As you can see from this view east from Ásbyrgi, the sun in Iceland manages to concentrate itself into little splashes of light here and there, on most days, anyway. That leaves much of it in stunning darkness.
The best thing to do is just to enjoy the darkness. When else are you going to really see it?
On top of the cliffs at the great dry waterfall of Ásbyrgi, high above the ocean, the tide leaves its pools. The water comes with the rain, and the pools aren’t filled with crabs and anemones, but bog cotton will do.
It’s always a thrill to come across life thriving in hostile places, including here, trod upon by so many human travellers trying to get to the cliff edge without slipping over in the muck. Perhaps the bog cotton is thinking the same thing!
If you’re looking to scry the future from a pool of rain in Iceland, you might want to be quick. The basalt breaks into natural chalices, but it’s also porous and soaks the rain up like a sponge.
If you’re going to be a prophet in Iceland, you need to be quick if you’re using rain, but if you’re using air, well, you have lots of time. Basalt also breaks off into patterns that our minds recognize as faces. These prophecies are prophecies of our moods, but are good for reading what we have noticed on the edge of perception but haven’t consciously formulated yet. The reading helps. This little chalice in Ásbyrgi holds a laughing sheep. It’s faint, but it’s there. It could be a donkey, though. That’s the thing. Prophecies of this kind are never exact! You discover them in the world, when they arrive.
Think of Icelanders eking a living out of nearly bare soil in an inhospitable climate, and then think how much the world has profited by selling them useless things like fences. Think of how much land was eroded just to pay for this nonsense.

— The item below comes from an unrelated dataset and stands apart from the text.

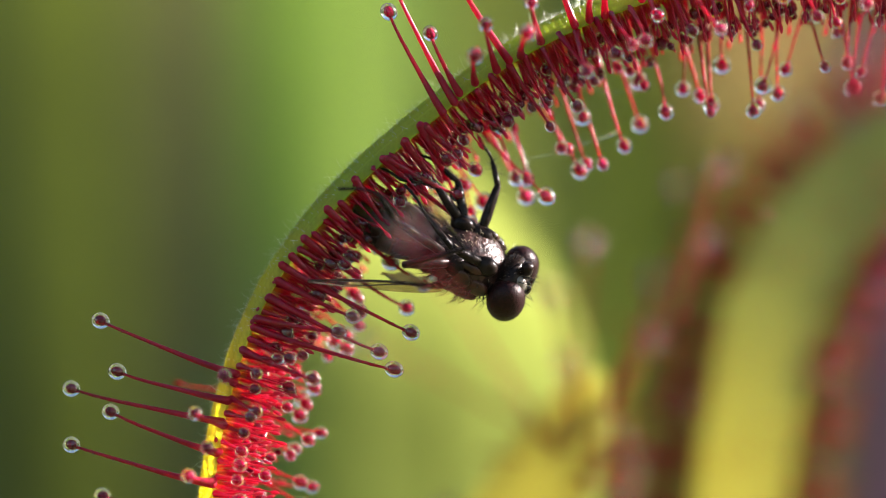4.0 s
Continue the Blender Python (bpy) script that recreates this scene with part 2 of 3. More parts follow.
def trapping_leaf():
    leaf = thing("sundew_leaf", "yellow-green sundew leaf with red tentacles curling round a fly", "leaf")
    rnd = random.Random(3)
    ys = [NEAR + (FAR - NEAR) * k / 12 for k in range(13)]
    hair_meshes = []
    for v in range(5):
        bm = bmesh.new()
        for h in range(20):
            y = rnd.uniform(-1.2, 0.6)
            z = rnd.uniform(0, STEP * 2)
            base = Vector((section(y, 9) - 0.02, y, z))
            d = Vector((-1, rnd.uniform(-0.4, 0.4), rnd.uniform(-0.9, 0.5))).normalized()
            ln = rnd.choice((0.05, 0.07, 0.08, 0.1, 0.12, 0.16, 0.22, 0.34, 0.46) if h % 3 else (0.05, 0.08, 0.1))
            bend = Vector((0, 0, rnd.uniform(-0.3, 0.3))) * ln
            tube(bm, [base, base + d * ln * 0.5, base + d * ln + bend], [0.009, 0.007, 0.003], 3, False)
        hair_meshes.append(data_of(bm, PALE_HAIR))
    tufts = []
    for v in range(7):
        bm = bmesh.new()
        for h in range(5):
            y = rnd.uniform(NEAR + 0.1, FAR - 0.1)
            ln = rnd.uniform(0.8, 2.0)
            b = Vector((section(y, 9) + 0.25, y, rnd.uniform(0, STEP)))
            d = Vector((1, rnd.uniform(-0.25, 0.25), rnd.uniform(-0.25, 0.25))).normalized()
            e = b + d * ln
            tube(bm, [b, b + d * ln * 0.5, e], [0.055, 0.033, 0.022], 6, False)
            tube(bm, [e - d * 0.1, e, e + d * 0.12, e + d * 0.22], [0.025, 0.06, 0.062, 0.025], 7)
        tufts.append(data_of(bm, TUFT_STALK))
    for i in range(-12, COUNT):
        w = half_width(i * STEP)
        w2 = half_width((i + 1) * STEP)
        bm = bmesh.new()
        rows = []
        for z, k, nest in ((-0.06, w, 0.03), (STEP * 0.5, (w + w2) / 2, 0.0), (STEP + 0.01, w2, 0.0)):
            outer = []
            inner = []
            for y in ys:
                yy = 0.15 + (y - 0.15) * k
                x = section(yy, i * STEP + z)
                # ribs along the back: a vein at the middle and a rolled margin
                rib = 0.05 * math.exp(-((y + 0.45) / 0.16) ** 2) + 0.03 * math.exp(-((y - 0.5) / 0.2) ** 2)
                thick = 0.30 - 0.10 * abs(y - 0.15) / 2
                edge = math.sqrt(max(0.0, 1 - abs((y - 0.175) / 1.45) ** 6))
                outer.append(bm.verts.new((x - rib - thick * 0.5 * edge + 0.15 + nest, yy, z)))
                inner.append(bm.verts.new((x + thick * 0.5 * edge + 0.15 - 0.5 * nest, yy, z)))
            rows.append((outer, inner))
        for (o1, n1), (o2, n2) in zip(rows, rows[1:]):
            for k in range(12):
                bm.faces.new((o1[k], o2[k], o2[k + 1], o1[k + 1]))
                bm.faces.new((n1[k + 1], n2[k + 1], n2[k], n1[k])).material_index = 1
            bm.faces.new((o1[0], n1[0], n2[0], o2[0]))
            bm.faces.new((o1[12], o2[12], n2[12], n1[12]))
        seg = part("blade_piece", bm, LAMINAS[min(max(int((i * STEP - 3) / 1.6), 0), 4)], leaf)
        seg.data.materials.append(FACE)
        MOVES.append((seg, [(t, leaf_pose(i * STEP, t)) for t in STEPS]))
        if i * STEP < 33:
            tagged(part("tentacle_tuft", tufts[(i * 3) % 7], None, seg), kind="stuff")
        if i % 2 == 0 and i * STEP < 30:
            tagged(part("hair_fringe", hair_meshes[(i // 2) % 5], None, seg), kind="stuff")
    # the stalk of the leaf, down to the moss
    bm = bmesh.new()
    tube(bm, [(-12.5, 1.2, GROUND - 2), (-11.6, 1.2, -38), (-10.0, 1.15, -26), (-8.6, 1.15, -14), (-7.9, 1.15, -10.6)],
         [0.9, 0.85, 0.8, 0.75, 0.6], 12)
    part("leaf_stalk", bm, LAMINA, leaf)
    return leaf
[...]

Fence on the Stapavik Trail, Njardvik
And then all those profits blown up in wars. Imagine what could have been.
Don’t be fooled by the pounding of the surf. You don’t have to be a giant to approach the sea. You can be small, and quiet and even whisper. So much Icelandic cultural advertising approaches the world as a terrible, destructive force that wears people down, yet Iceland isn’t like that. In many ways, this approach is a marketing strategy, born in the romantic travel literature of 18th century England and the perennial problem of Icelanders feeling cut off from the world. These birds are scavenging on the shores of a powerful ocean, yes.
But to them, Icelanders the lot of them, the ocean is not destructive. This concept of “destructive” comes from human attempts to live here, despite all this energy, and failing almost as often as not. That is a human problem, though, which means you can approach the sea as a human without the limitation of fear. This is the sense of fate that Gunnar tried to tell the Germans about in 1936, that “life in the present” means “to act,” because all time is present. You can’t choose between past, present and future. You can integrate them, however, into action and be your fate. That doesn’t include romanticizing your isolation or fighting against it. Those are just cultural choices, for the most part from outside the country.
Reydarfjörður
The greatest wealth, Gunnar said, is poverty. It makes everything that has washed in from the sea a treasure.
For four hundred years an ogre threw travellers over the cliff trail between Bakkagerði and Njarðvík. It was awfully steep and in the fog, dark, rain, snow and whatever else the East Fjords undoubtedly threw at them. It was terrifying and very dangerous.
A bit of Christian-Norse magic took care of that, though. The rocks at the cross’s base are funereal stones, left by travellers. The road was fixed up in 2019.
Wherever you go, you’ll still be in Iceland. However, if you want to get to the brightly lit West Fjords across the water, a right turn is the shorter way.